When new unique Capabilities are required by the Retailer (often in response to new Customer Behaviors) innovation comes from specialization in the stack verses integration. When standard interfaces are formed between tiers, new specialized innovations can emerge. 

Conversely, solutions integrated across tiers gain  efficiencies by creating interdependence across the tiers on which they have integrated. This interdependence can reduce flexibility.

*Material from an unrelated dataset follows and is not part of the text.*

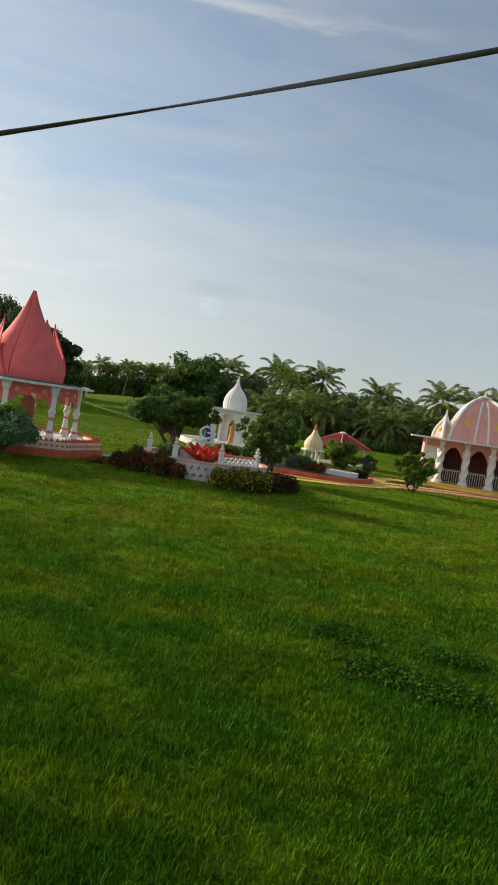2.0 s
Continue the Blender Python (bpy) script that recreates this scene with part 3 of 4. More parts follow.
def build_pavilion(cx, cy):
    t = thing("pavilion", "octagonal garden pavilion with a red lotus-bud roof on white columns", "pavilion", pose(cx, cy, 0))
    floor_z, slab_z, RC = 0.60, 3.16, 2.80
    # plinth
    part("plinth", bm_prism(octagon(4.28), -0.2, 0.36, bevel=0.02), M_BASERED, t, "weathered red painted plinth")
    part("floor_slab", bm_prism(octagon(3.9), 0.36, floor_z), M_WHITE, t, "white pavilion floor")
    part("step", bm_box(-0.75, 0.55, -4.32, -3.8, -0.1, 0.2, 0.015), M_GREYSLAB, t, "grey entrance step", at=pose(-0.2, 0, 0, 0, 0, -22))
    # parapet: cream band with raised red blocks, red points on top
    merlon = bmesh.new()
    bm_prism([(-0.105, 0), (0.105, 0), (0.105, 0.05), (0.05, 0.07), (0.0, 0.17), (-0.05, 0.07), (-0.105, 0.05)], -0.05, 0.05, merlon)
    bmesh.ops.transform(merlon, matrix=Matrix.Rotation(radians(90), 4, "X"), verts=merlon.verts)
    merlon = mesh_of("parapet_point", merlon, M_BASERED)
    block = mesh_of("parapet_block", bm_box(-0.065, 0.065, -0.02, 0.02, -0.05, 0.05, 0.008), M_PINKRED)
    RP = 4.2
    side = 2 * RP * math.sin(math.pi / 8)
    apo = RP * math.cos(math.pi / 8)
    for k in range(8):
        mid = radians(45 * k + 22.5)
        m = pose(0, 0, 0, 0, 0, math.degrees(mid) + 90)      # local -y points outwards
        x0, x1 = -side / 2, side / 2
        if k == 5:                                           # side with the entrance
            x0 = -0.10
        wall = part("parapet", bm_box(x0, x1, -apo, -apo + 0.16, 0.36, 0.70, 0.012), M_CREAM, t, "cream parapet with red ornaments", at=m)
        n = max(1, int((x1 - x0) / 0.24))
        for i in range(n):
            x = x0 + (i + 0.5) * (x1 - x0) / n
            part("parapet_point", merlon, None, wall, at=pose(x, -apo + 0.08, 0.70))
            part("parapet_block", block, None, wall, at=pose(x, -apo - 0.012, 0.53))
    part("entrance_post", bm_box(-0.13, 0.13, -0.13, 0.13, 0.1, 0.82, 0.02), M_WHITE, t, "short white post beside the steps", at=pose(0, 0, 0, 0, 0, -22.5) @ pose(-0.24, -apo + 0.08, 0))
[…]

As a rule for innovation, when performance of an existing capability is most important, an integrated solution will be better. When a brand new capability or general agility is required, specialized and decoupled solutions are best and investment in the interfaces between the components is important.

Some Examples

One example of this situation played out in the Digital Channel where ecommerce platform vendors were in a market where their Retail clients wanted more control over the web customer experience. Managing ecommerce pages and content was too costly and too slow for the market. Some of these vendors invested in integrated up stack by including content and page management capabilities directly in the ecommerce platform. This integration, while providing great tools and efficiencies for executing the existing Capability, namely desktop browser web pages, created interdependencies within the software platforms. Because the Retailer's needed to increase performance on the existing Capability, this integrative innovation made sense. However, when mobile came along, and brand new Capabilities were required in the form of apps and responsive web design, platforms that were decoupled between the Application, Data & Content and Presentation tiers were more able to meet the needs of the Customer's new set of Behaviors. Innovation required specialization in this situation.


This is only the beginning of our exploration into the past, present and future of Retail. Now that we have a comprehensive framework, we can describe Retail precisely and we can pursue innovation with confidence. In future posts we'll explore specific applications of this framework with examples from Retailers and industry solution vendors. Until then... Onward! Forward!